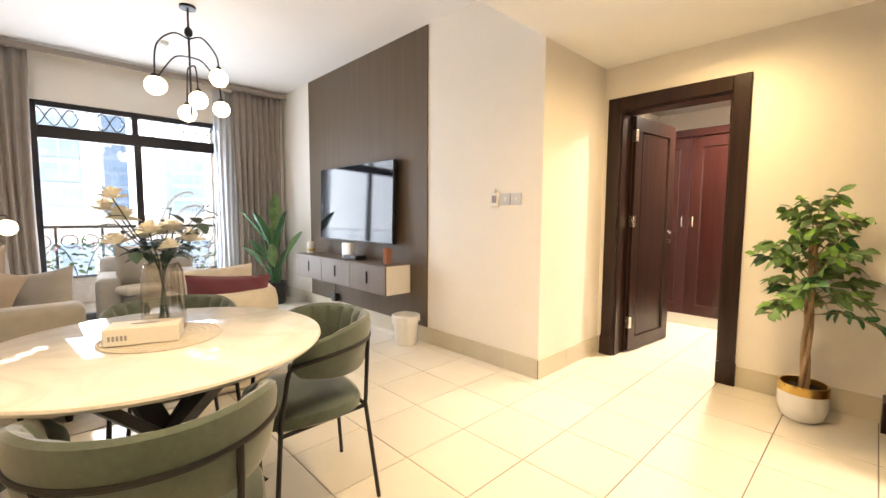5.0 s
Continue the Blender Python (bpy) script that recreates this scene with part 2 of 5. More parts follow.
M_SOIL = mat("dark_soil", (0.05, 0.035, 0.025), 1.0, vary=0.4, scale=60, bump=0.8, bump_scale=120)
M_GOLD = mat("brushed_gold", (0.62, 0.40, 0.12), 0.3, 1.0, vary=0.05, scale=30)
M_GLOBE = glow("opal_globe_lit", (1.0, 0.80, 0.54), 7)
M_LAMPDISC = glow("downlight_lens", (1.0, 0.9, 0.72), 30)
M_GLASS = pane("cabinet_glass", (0.88, 0.87, 0.86), 0.36)
M_WINDOW = pane("window_glass", (0.93, 0.97, 0.98), 0.3)
M_SMOKEGLASS = pane("smoky_vase_glass", (0.86, 0.83, 0.80), 0.55)
M_CRYSTAL = pane("clear_glassware", (0.96, 0.97, 0.97), 0.8)
M_PAPER = mat("printed_paper", (0.75, 0.74, 0.71), 0.8, vary=0.03, scale=30)
M_ART1 = mat("art_dark_blue_grey", (0.05, 0.055, 0.075), 0.6, vary=0.25, scale=6)
M_ART2 = mat("art_grey_mauve", (0.30, 0.29, 0.32), 0.6, vary=0.1, scale=6)
M_ART3 = mat("art_rust", (0.27, 0.06, 0.035), 0.6, vary=0.1, scale=8)
M_ART4 = mat("art_pale_blue_grey", (0.52, 0.53, 0.58), 0.6, vary=0.06, scale=4)
M_BALCONY = mat("balcony_render_peach", (0.62, 0.50, 0.40), 0.9, vary=0.08, scale=4)
# distance haze is mixed into the tower wall and glazing colours
M_TOWER_HAZE = mat("tower_concrete_with_haze", (0.60, 0.75, 0.90), 0.6, vary=0.06, scale=0.3)
M_TOWERGLASS_HAZE = mat("tower_blue_glazing_with_haze", (0.44, 0.63, 0.84), 0.25, vary=0.2, scale=0.2)
M_PALE = mat("pale_stone_facade", (0.84, 0.84, 0.83), 0.8, vary=0.05, scale=0.4)
M_SAND = mat("pale_ground", (0.45, 0.42, 0.36), 0.95, vary=0.15, scale=0.2)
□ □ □
■ REQUIRED WORK: Output each line exactly; omit every picture.

■ RESPONSE BELOW:
5.0 s
Continue the Blender Python (bpy) script that recreates this scene with part 2 of 5. More parts follow.
M_SOIL = mat("dark_soil", (0.05, 0.035, 0.025), 1.0, vary=0.4, scale=60, bump=0.8, bump_scale=120)
M_GOLD = mat("brushed_gold", (0.62, 0.40, 0.12), 0.3, 1.0, vary=0.05, scale=30)
M_GLOBE = glow("opal_globe_lit", (1.0, 0.80, 0.54), 7)
M_LAMPDISC = glow("downlight_lens", (1.0, 0.9, 0.72), 30)
M_GLASS = pane("cabinet_glass", (0.88, 0.87, 0.86), 0.36)
M_WINDOW = pane("window_glass", (0.93, 0.97, 0.98), 0.3)
M_SMOKEGLASS = pane("smoky_vase_glass", (0.86, 0.83, 0.80), 0.55)
M_CRYSTAL = pane("clear_glassware", (0.96, 0.97, 0.97), 0.8)
M_PAPER = mat("printed_paper", (0.75, 0.74, 0.71), 0.8, vary=0.03, scale=30)
M_ART1 = mat("art_dark_blue_grey", (0.05, 0.055, 0.075), 0.6, vary=0.25, scale=6)
M_ART2 = mat("art_grey_mauve", (0.30, 0.29, 0.32), 0.6, vary=0.1, scale=6)
M_ART3 = mat("art_rust", (0.27, 0.06, 0.035), 0.6, vary=0.1, scale=8)
M_ART4 = mat("art_pale_blue_grey", (0.52, 0.53, 0.58), 0.6, vary=0.06, scale=4)
M_BALCONY = mat("balcony_render_peach", (0.62, 0.50, 0.40), 0.9, vary=0.08, scale=4)
# distance haze is mixed into the tower wall and glazing colours
M_TOWER_HAZE = mat("tower_concrete_with_haze", (0.60, 0.75, 0.90), 0.6, vary=0.06, scale=0.3)
M_TOWERGLASS_HAZE = mat("tower_blue_glazing_with_haze", (0.44, 0.63, 0.84), 0.25, vary=0.2, scale=0.2)
M_PALE = mat("pale_stone_facade", (0.84, 0.84, 0.83), 0.8, vary=0.05, scale=0.4)
M_SAND = mat("pale_ground", (0.45, 0.42, 0.36), 0.95, vary=0.15, scale=0.2)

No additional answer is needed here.